4) Selon moi, le réalisme suicidaire constitue le coeur créatif même du cinéma québécois contemporain. Dans le cas et de ses artistes visionnaires – Simon Lavoie, Mathieu Denis, Anne Emond, Maxime Giroux, Nicholas Roy – et  de ses représentants plus marginaux et excentriques – Sébastien Pilote, Sophie Goyette, Guy Édoin, Yves-Christian Fournier, voire Stéphane Lafleur et PODZ ainsi que Denis Côté pour au moins un de ses films – le mouvement du réalisme suicidaire mobilise les plus grands talents de cette génération .

5) À Winnipeg, nous faisons des films sur les poissons.

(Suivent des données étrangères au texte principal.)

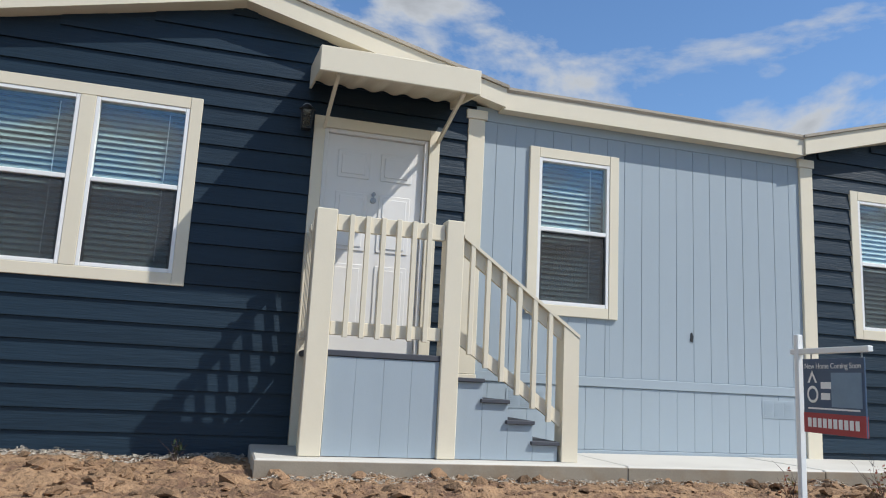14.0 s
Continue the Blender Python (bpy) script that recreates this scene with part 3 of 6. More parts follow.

FISH ARMS from Mike Maryniuk on Vimeo.

 

 

6) J’irais même jusqu’à dire que le seul cinéaste québécois qui échappe totalement au réalisme suicidaire est Xavier Dolan. Aucun autre artiste n’arrive à se libérer complètement de son emprise photo-magnétique. Même le cinéaste le plus ouvertement optimiste du Québec, Philippe Falardeau, a structuré son film le plus remarqué autour d’un suicide (NDLR : Monsieur Lazhar). Dans En Terrains Connus (2011), Stéphane Lafleur revisite les enjeux du réalisme suicidaire – un homme-enfant impotent pris dans une odyssée autodestructrice – avec un humour poétique brillamment distillé. Le Vendeur (2012) de Sébastien Pilote axe son récit autour d’un personnage qui serait secondaire dans un récit typique du réalisme suicidaire. Gabrielle (2013) de Louise Archambault me touche particulièrement car j’y sens le désir aussi ardent qu’immense de la cinéaste de propager amour et bonté dans le monde, ce que je ne peux pas m’empêcher de percevoir comme une réponse de sa part à cette orthodoxie cinématographique de l’autodestruction et au nihilisme absolu de la plupart de ses confrères et consoeurs.

7) À mes yeux, le principal défaut de ce mouvement est peut-être l’excellence dont il se pare et l’incroyable talent de ceux et celles qui sont soumis à son règne. Le problème quand on est à la fois un nihiliste et un grand cinéaste, c’ est que l’on ne peut s’empêcher de dépeindre le monde avec de telles valeurs. Seul l’art raté est réellement nihiliste.